──────── SOURCE DATA
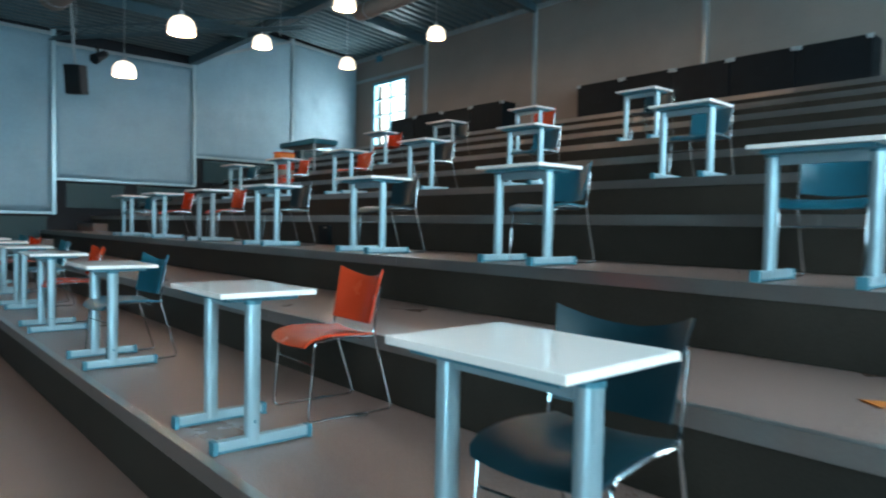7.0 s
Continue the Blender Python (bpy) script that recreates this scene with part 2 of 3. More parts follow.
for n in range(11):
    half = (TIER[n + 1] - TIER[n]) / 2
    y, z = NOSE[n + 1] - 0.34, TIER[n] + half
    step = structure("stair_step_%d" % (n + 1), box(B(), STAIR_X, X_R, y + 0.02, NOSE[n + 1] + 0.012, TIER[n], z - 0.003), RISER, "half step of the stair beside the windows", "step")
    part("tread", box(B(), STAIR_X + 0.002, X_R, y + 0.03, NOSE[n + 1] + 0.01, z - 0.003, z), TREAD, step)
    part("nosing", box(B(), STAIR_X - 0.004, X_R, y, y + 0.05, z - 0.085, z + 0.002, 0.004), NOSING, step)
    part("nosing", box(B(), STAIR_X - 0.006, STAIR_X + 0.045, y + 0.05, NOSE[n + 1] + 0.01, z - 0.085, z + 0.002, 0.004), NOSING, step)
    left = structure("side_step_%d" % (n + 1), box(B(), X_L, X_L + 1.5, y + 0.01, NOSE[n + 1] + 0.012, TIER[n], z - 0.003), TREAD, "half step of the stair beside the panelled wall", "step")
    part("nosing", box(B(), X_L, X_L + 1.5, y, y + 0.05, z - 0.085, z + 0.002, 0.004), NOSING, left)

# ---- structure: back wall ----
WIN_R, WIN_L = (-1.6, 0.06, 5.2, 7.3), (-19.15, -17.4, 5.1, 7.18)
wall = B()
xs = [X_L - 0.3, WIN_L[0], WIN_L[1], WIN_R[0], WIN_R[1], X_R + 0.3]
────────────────
──────── SOURCE DATA
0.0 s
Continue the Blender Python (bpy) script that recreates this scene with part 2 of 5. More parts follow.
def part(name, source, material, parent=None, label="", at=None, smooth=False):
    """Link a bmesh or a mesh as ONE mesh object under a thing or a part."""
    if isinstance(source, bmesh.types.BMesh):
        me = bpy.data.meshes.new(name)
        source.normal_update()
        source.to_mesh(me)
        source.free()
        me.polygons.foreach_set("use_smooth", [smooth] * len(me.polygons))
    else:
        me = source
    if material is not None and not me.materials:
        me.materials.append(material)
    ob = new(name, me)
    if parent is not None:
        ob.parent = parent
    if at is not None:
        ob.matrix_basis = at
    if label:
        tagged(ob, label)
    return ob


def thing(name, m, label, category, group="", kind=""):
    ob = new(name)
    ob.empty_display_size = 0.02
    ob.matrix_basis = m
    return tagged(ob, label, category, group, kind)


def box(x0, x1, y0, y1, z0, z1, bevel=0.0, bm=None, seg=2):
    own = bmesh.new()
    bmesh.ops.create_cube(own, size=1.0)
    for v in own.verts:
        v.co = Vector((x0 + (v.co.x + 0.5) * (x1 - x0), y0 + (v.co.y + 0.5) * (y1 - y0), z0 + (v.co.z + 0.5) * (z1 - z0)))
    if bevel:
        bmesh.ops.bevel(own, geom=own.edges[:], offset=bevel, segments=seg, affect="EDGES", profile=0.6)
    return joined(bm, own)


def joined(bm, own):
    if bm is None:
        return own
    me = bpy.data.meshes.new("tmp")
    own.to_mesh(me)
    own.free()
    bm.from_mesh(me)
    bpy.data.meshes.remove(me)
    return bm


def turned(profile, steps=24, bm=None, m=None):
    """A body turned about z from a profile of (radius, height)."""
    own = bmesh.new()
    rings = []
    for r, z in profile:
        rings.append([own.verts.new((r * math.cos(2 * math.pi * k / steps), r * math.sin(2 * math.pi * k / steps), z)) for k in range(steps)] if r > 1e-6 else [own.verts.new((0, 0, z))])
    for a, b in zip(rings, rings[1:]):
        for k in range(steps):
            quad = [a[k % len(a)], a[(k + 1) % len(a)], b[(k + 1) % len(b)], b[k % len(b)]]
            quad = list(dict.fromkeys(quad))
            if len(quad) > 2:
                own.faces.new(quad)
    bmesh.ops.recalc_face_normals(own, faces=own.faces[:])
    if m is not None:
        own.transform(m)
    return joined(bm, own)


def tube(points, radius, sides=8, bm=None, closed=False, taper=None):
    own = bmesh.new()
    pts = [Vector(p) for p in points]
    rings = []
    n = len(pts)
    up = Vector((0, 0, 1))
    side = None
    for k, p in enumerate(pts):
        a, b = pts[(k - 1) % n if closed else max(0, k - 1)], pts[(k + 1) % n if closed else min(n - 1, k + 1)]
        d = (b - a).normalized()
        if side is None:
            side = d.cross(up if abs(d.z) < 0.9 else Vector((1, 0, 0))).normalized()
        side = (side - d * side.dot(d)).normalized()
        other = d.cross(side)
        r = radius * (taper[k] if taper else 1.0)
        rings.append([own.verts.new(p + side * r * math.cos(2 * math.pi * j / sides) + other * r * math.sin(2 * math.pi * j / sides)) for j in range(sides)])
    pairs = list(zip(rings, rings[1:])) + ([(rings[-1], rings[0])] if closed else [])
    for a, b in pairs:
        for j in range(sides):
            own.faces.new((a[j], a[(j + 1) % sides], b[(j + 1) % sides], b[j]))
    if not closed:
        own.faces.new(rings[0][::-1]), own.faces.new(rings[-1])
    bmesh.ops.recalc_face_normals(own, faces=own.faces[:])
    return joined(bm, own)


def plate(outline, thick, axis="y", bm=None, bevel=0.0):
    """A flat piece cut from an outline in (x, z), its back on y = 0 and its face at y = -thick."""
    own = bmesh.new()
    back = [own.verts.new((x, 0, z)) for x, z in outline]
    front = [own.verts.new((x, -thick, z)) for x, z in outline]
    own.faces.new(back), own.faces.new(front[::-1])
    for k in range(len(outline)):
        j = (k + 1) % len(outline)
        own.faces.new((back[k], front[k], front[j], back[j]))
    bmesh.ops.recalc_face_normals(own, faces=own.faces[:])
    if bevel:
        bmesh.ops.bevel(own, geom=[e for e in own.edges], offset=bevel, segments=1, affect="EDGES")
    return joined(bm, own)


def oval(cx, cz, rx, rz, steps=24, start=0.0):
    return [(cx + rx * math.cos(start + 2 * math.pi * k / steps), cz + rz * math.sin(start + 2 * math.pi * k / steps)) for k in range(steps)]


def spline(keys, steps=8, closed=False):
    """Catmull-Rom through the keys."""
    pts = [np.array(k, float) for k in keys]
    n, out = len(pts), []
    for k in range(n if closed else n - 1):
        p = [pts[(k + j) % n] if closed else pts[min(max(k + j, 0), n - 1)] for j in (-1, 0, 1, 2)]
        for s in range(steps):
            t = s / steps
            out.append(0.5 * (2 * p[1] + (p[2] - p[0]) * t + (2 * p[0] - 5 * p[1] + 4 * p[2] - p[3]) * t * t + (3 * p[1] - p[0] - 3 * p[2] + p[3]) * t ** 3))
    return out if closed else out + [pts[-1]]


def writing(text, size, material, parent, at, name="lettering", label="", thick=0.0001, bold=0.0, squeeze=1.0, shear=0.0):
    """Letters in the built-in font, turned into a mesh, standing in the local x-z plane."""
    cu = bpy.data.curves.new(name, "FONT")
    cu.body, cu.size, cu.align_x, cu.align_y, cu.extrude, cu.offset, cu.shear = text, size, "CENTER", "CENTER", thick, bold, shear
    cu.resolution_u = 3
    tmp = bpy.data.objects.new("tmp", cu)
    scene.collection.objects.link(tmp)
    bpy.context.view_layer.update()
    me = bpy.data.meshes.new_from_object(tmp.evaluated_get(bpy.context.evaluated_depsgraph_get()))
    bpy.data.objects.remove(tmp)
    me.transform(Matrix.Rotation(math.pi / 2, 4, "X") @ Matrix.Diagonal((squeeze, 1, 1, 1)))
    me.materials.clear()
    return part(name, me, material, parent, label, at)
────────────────
──────── SOURCE DATA
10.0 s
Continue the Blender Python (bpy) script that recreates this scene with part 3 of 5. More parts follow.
────────────────
SHORT TASK
Out of the data above, set down the lines from the one with "3. More parts follow." to the one with "xs = [X_L - 0.3, WIN_L[0], WIN_L[1], WIN_R[0], WIN_R[1], X_R", both included, exactly as written and with no additions.

CORRECT RESPONSE
Continue the Blender Python (bpy) script that recreates this scene with part 2 of 3. More parts follow.
for n in range(11):
    half = (TIER[n + 1] - TIER[n]) / 2
    y, z = NOSE[n + 1] - 0.34, TIER[n] + half
    step = structure("stair_step_%d" % (n + 1), box(B(), STAIR_X, X_R, y + 0.02, NOSE[n + 1] + 0.012, TIER[n], z - 0.003), RISER, "half step of the stair beside the windows", "step")
    part("tread", box(B(), STAIR_X + 0.002, X_R, y + 0.03, NOSE[n + 1] + 0.01, z - 0.003, z), TREAD, step)
    part("nosing", box(B(), STAIR_X - 0.004, X_R, y, y + 0.05, z - 0.085, z + 0.002, 0.004), NOSING, step)
    part("nosing", box(B(), STAIR_X - 0.006, STAIR_X + 0.045, y + 0.05, NOSE[n + 1] + 0.01, z - 0.085, z + 0.002, 0.004), NOSING, step)
    left = structure("side_step_%d" % (n + 1), box(B(), X_L, X_L + 1.5, y + 0.01, NOSE[n + 1] + 0.012, TIER[n], z - 0.003), TREAD, "half step of the stair beside the panelled wall", "step")
    part("nosing", box(B(), X_L, X_L + 1.5, y, y + 0.05, z - 0.085, z + 0.002, 0.004), NOSING, left)

# ---- structure: back wall ----
WIN_R, WIN_L = (-1.6, 0.06, 5.2, 7.3), (-19.15, -17.4, 5.1, 7.18)
wall = B()
xs = [X_L - 0.3, WIN_L[0], WIN_L[1], WIN_R[0], WIN_R[1], X_R + 0.3]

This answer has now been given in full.